__TASK REQUIREMENTS__: Copy nothing but the lines below running from the line containing "keys = carried.animation_data" through the line containing "walk(cam, [(t, aim(yaw, pitch, roll))", both end lines included.

__INPUT FOR THIS TASK__:
● ● ● ● ●
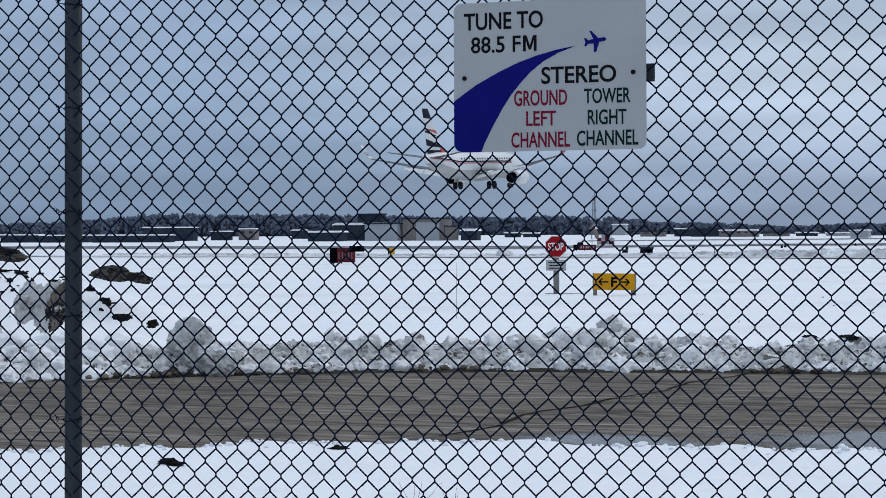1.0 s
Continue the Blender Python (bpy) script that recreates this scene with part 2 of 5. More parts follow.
● ● ● ● ●
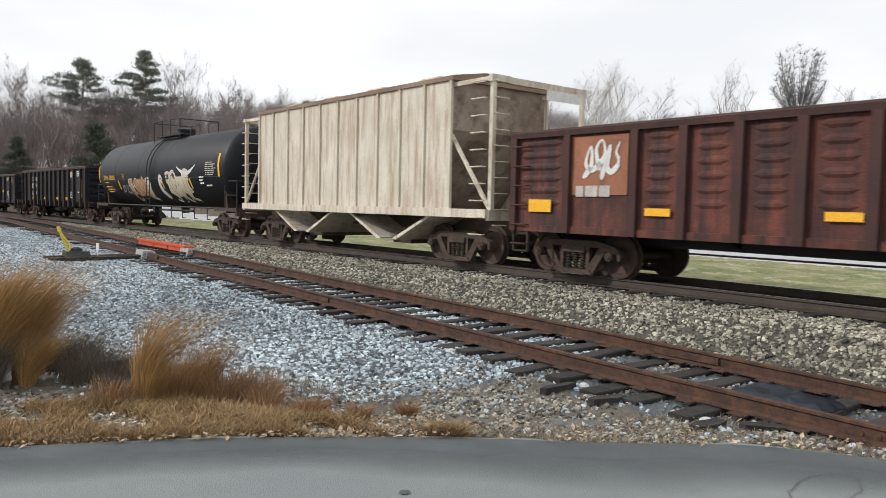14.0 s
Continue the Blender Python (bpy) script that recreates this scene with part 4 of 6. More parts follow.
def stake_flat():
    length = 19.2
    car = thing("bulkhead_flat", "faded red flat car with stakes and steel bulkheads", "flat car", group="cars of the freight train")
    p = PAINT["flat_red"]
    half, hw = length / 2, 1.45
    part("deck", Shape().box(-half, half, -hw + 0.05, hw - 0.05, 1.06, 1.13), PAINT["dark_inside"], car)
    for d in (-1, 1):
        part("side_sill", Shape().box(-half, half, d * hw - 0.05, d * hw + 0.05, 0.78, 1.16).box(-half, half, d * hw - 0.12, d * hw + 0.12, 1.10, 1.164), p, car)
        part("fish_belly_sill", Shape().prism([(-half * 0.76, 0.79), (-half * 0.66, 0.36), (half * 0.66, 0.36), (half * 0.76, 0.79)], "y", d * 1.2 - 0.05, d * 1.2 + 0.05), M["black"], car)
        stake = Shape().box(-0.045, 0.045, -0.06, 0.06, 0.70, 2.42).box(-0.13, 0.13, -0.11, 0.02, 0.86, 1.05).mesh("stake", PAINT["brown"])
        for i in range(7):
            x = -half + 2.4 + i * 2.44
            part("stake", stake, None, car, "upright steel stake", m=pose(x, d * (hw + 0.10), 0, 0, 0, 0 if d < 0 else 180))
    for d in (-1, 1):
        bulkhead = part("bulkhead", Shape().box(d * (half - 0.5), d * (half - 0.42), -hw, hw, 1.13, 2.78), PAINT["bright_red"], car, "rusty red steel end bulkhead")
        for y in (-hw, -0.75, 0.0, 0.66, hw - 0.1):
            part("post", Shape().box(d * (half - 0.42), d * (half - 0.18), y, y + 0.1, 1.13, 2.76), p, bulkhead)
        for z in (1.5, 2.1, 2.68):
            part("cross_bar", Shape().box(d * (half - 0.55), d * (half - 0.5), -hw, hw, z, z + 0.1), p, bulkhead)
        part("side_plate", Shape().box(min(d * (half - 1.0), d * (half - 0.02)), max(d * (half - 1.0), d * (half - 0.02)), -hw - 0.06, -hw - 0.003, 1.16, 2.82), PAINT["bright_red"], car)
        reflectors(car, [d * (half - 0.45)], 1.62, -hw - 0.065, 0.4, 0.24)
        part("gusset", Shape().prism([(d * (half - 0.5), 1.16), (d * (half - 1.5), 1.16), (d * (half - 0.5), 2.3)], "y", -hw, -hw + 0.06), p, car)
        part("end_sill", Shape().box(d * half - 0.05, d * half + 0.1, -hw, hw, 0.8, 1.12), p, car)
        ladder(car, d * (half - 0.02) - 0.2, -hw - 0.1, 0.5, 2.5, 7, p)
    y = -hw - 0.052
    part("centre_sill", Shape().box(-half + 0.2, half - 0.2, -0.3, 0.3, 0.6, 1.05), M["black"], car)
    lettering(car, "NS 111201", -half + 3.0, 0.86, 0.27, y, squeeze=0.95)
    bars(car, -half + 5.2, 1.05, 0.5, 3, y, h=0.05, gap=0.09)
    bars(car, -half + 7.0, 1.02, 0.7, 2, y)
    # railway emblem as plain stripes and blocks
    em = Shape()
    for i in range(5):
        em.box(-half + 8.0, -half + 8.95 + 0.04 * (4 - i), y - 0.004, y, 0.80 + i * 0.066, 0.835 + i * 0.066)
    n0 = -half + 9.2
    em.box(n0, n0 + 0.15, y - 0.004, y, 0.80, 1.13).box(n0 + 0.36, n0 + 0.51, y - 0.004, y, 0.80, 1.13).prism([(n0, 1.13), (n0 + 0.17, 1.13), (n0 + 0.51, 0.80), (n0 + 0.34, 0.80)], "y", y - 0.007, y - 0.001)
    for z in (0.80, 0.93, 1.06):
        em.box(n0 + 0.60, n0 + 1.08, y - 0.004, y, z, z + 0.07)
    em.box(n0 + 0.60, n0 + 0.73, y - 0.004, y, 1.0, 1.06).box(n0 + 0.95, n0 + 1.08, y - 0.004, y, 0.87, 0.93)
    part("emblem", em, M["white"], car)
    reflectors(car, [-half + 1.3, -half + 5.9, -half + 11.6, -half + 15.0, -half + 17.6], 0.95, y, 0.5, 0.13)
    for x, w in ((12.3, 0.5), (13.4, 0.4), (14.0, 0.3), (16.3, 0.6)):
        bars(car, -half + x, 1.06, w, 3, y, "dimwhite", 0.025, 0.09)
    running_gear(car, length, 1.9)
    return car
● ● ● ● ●
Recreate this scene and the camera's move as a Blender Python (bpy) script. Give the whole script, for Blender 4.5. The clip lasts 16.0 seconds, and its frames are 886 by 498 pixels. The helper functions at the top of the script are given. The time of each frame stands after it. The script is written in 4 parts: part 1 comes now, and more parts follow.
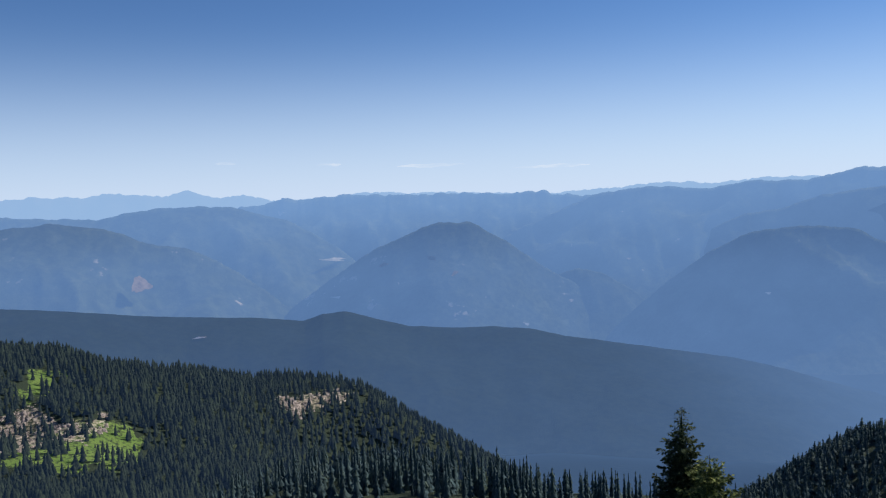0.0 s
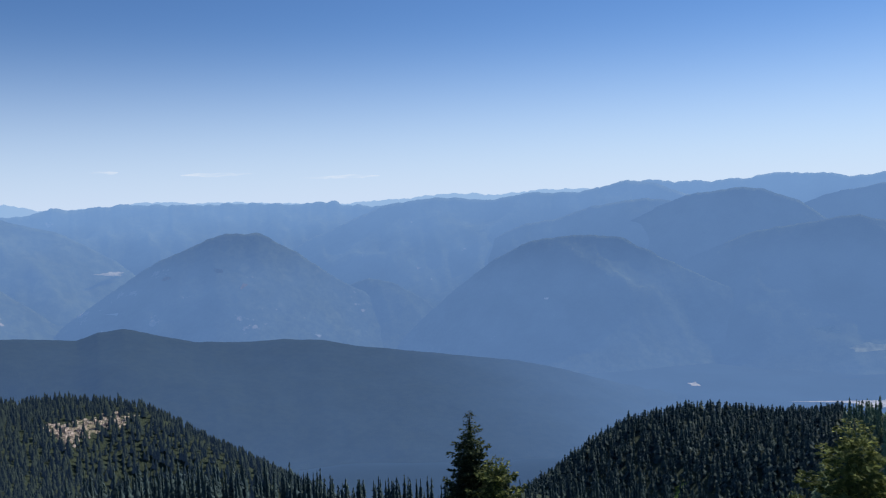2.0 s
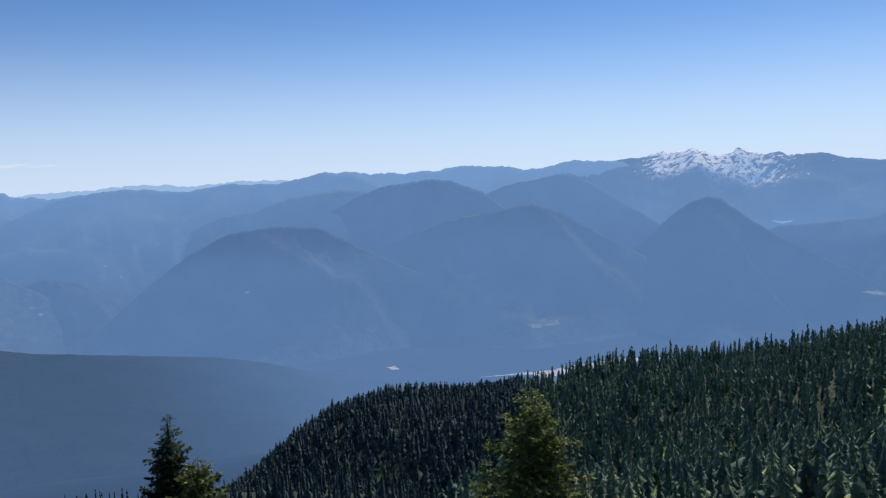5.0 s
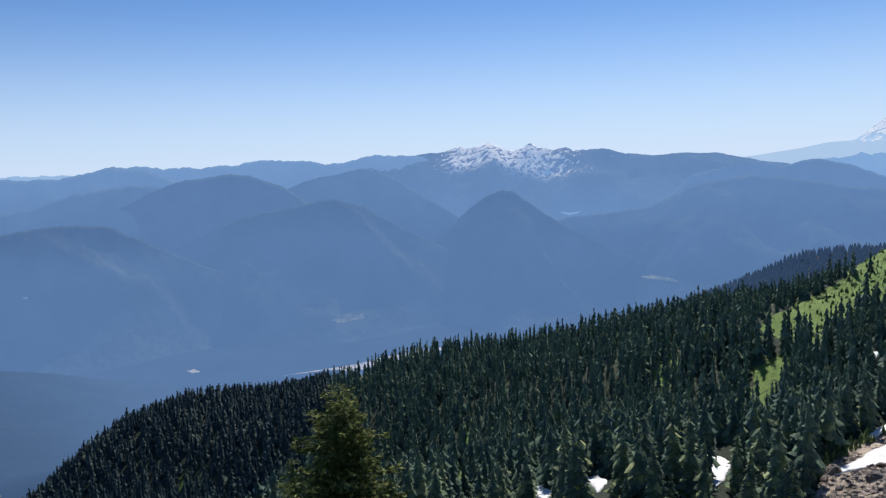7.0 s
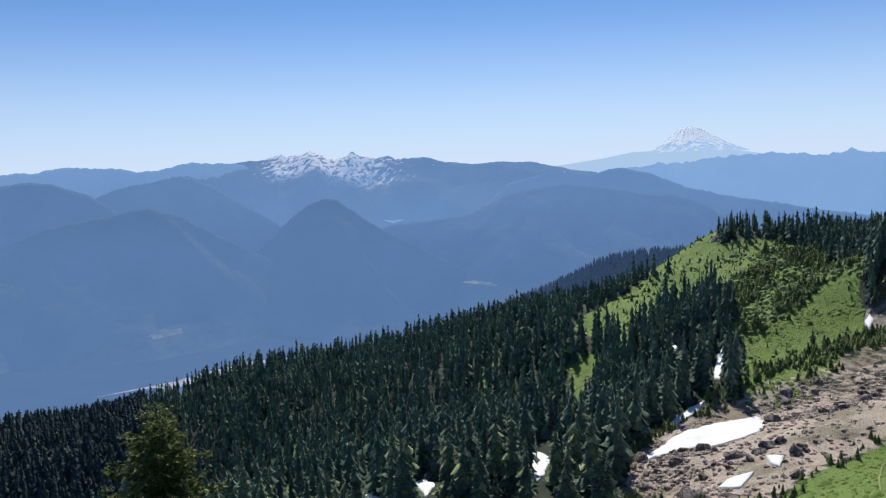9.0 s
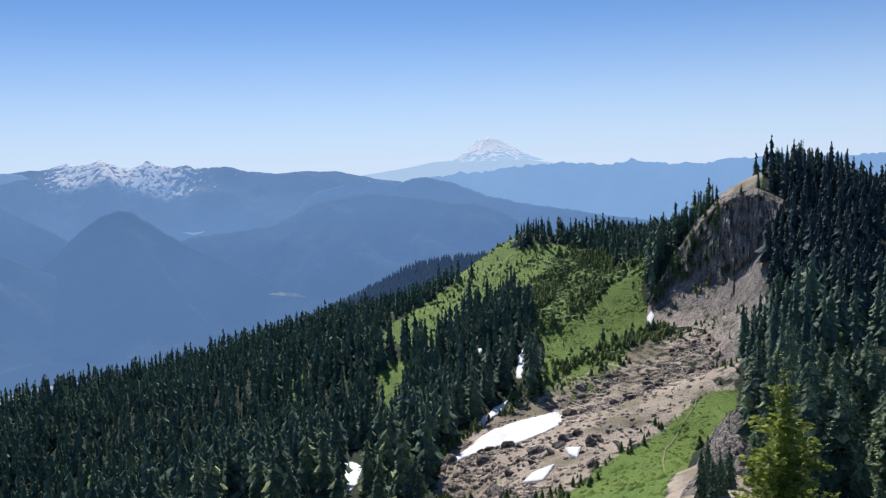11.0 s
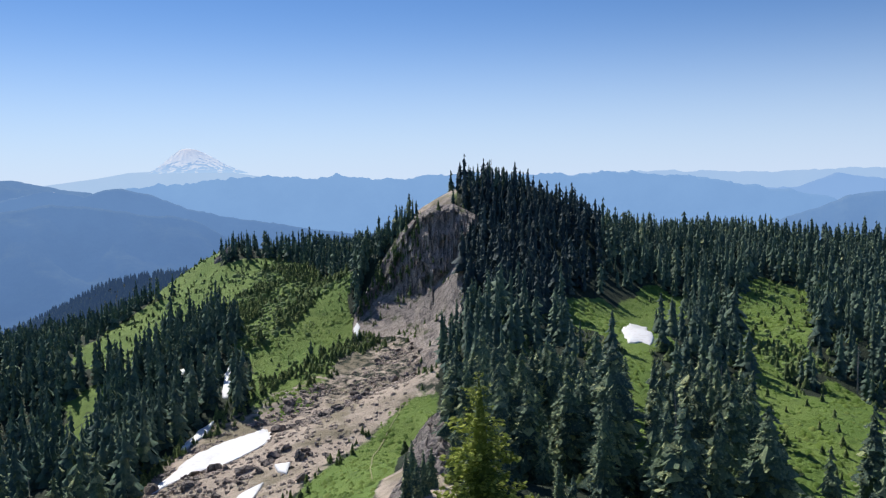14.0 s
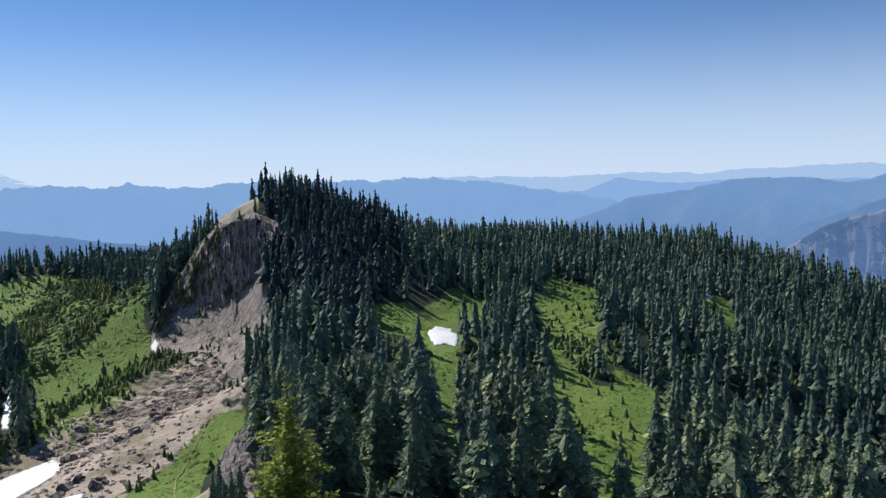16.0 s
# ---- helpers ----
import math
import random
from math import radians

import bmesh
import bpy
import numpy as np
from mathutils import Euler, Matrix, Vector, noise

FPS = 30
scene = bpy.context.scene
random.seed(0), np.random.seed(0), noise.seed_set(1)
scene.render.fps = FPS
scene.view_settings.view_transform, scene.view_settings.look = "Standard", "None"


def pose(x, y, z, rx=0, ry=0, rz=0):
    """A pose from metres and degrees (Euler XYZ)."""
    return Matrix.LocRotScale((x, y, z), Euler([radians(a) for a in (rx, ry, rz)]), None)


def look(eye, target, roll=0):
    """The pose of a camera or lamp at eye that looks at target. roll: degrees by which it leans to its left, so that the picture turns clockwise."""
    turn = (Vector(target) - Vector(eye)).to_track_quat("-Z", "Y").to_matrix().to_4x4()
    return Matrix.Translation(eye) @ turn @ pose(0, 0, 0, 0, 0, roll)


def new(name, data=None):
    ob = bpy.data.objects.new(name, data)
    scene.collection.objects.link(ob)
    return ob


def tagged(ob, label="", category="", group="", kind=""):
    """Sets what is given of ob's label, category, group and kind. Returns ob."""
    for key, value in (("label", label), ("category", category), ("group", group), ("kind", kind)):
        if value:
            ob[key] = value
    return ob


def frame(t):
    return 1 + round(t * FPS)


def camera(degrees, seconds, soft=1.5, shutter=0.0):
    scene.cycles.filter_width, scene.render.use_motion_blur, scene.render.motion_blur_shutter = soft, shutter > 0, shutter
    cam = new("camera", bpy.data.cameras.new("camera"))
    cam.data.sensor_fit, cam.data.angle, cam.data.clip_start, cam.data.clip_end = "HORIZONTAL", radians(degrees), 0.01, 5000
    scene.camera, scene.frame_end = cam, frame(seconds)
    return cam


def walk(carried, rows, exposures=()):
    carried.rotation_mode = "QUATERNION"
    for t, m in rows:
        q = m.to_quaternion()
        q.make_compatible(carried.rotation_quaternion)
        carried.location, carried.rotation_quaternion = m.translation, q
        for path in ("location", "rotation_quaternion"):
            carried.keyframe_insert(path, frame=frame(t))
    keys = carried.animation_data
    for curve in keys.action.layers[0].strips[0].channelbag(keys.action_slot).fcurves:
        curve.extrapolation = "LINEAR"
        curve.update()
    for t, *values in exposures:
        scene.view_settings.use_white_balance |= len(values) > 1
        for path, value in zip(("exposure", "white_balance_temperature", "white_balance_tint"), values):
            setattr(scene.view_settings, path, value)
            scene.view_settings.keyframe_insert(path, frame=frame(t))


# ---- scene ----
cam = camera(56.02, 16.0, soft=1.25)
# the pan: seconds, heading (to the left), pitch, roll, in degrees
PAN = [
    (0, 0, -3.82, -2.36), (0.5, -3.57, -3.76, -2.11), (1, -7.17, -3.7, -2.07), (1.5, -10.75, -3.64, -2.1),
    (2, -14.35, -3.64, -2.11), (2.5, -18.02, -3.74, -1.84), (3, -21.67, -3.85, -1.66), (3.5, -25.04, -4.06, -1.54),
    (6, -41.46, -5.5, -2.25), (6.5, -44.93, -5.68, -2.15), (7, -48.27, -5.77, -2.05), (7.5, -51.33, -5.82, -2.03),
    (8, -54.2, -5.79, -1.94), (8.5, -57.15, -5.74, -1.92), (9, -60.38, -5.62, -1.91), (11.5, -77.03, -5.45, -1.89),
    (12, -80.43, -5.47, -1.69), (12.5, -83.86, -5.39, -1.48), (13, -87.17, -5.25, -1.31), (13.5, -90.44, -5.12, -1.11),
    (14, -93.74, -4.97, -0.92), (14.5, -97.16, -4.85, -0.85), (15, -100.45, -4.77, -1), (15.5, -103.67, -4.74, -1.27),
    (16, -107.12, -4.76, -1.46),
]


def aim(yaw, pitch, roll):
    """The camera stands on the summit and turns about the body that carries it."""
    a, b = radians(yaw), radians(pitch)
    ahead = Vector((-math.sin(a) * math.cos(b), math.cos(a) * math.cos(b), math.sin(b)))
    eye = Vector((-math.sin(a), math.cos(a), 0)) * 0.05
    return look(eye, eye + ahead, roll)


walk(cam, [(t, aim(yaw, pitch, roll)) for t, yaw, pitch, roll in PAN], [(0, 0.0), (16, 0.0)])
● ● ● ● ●
__FINAL RESULT__:
    keys = carried.animation_data
    for curve in keys.action.layers[0].strips[0].channelbag(keys.action_slot).fcurves:
        curve.extrapolation = "LINEAR"
        curve.update()
    for t, *values in exposures:
        scene.view_settings.use_white_balance |= len(values) > 1
        for path, value in zip(("exposure", "white_balance_temperature", "white_balance_tint"), values):
            setattr(scene.view_settings, path, value)
            scene.view_settings.keyframe_insert(path, frame=frame(t))


# ---- scene ----
cam = camera(56.02, 16.0, soft=1.25)
# the pan: seconds, heading (to the left), pitch, roll, in degrees
PAN = [
    (0, 0, -3.82, -2.36), (0.5, -3.57, -3.76, -2.11), (1, -7.17, -3.7, -2.07), (1.5, -10.75, -3.64, -2.1),
    (2, -14.35, -3.64, -2.11), (2.5, -18.02, -3.74, -1.84), (3, -21.67, -3.85, -1.66), (3.5, -25.04, -4.06, -1.54),
    (6, -41.46, -5.5, -2.25), (6.5, -44.93, -5.68, -2.15), (7, -48.27, -5.77, -2.05), (7.5, -51.33, -5.82, -2.03),
    (8, -54.2, -5.79, -1.94), (8.5, -57.15, -5.74, -1.92), (9, -60.38, -5.62, -1.91), (11.5, -77.03, -5.45, -1.89),
    (12, -80.43, -5.47, -1.69), (12.5, -83.86, -5.39, -1.48), (13, -87.17, -5.25, -1.31), (13.5, -90.44, -5.12, -1.11),
    (14, -93.74, -4.97, -0.92), (14.5, -97.16, -4.85, -0.85), (15, -100.45, -4.77, -1), (15.5, -103.67, -4.74, -1.27),
    (16, -107.12, -4.76, -1.46),
]


def aim(yaw, pitch, roll):
    """The camera stands on the summit and turns about the body that carries it."""
    a, b = radians(yaw), radians(pitch)
    ahead = Vector((-math.sin(a) * math.cos(b), math.cos(a) * math.cos(b), math.sin(b)))
    eye = Vector((-math.sin(a), math.cos(a), 0)) * 0.05
    return look(eye, eye + ahead, roll)


walk(cam, [(t, aim(yaw, pitch, roll)) for t, yaw, pitch, roll in PAN], [(0, 0.0), (16, 0.0)])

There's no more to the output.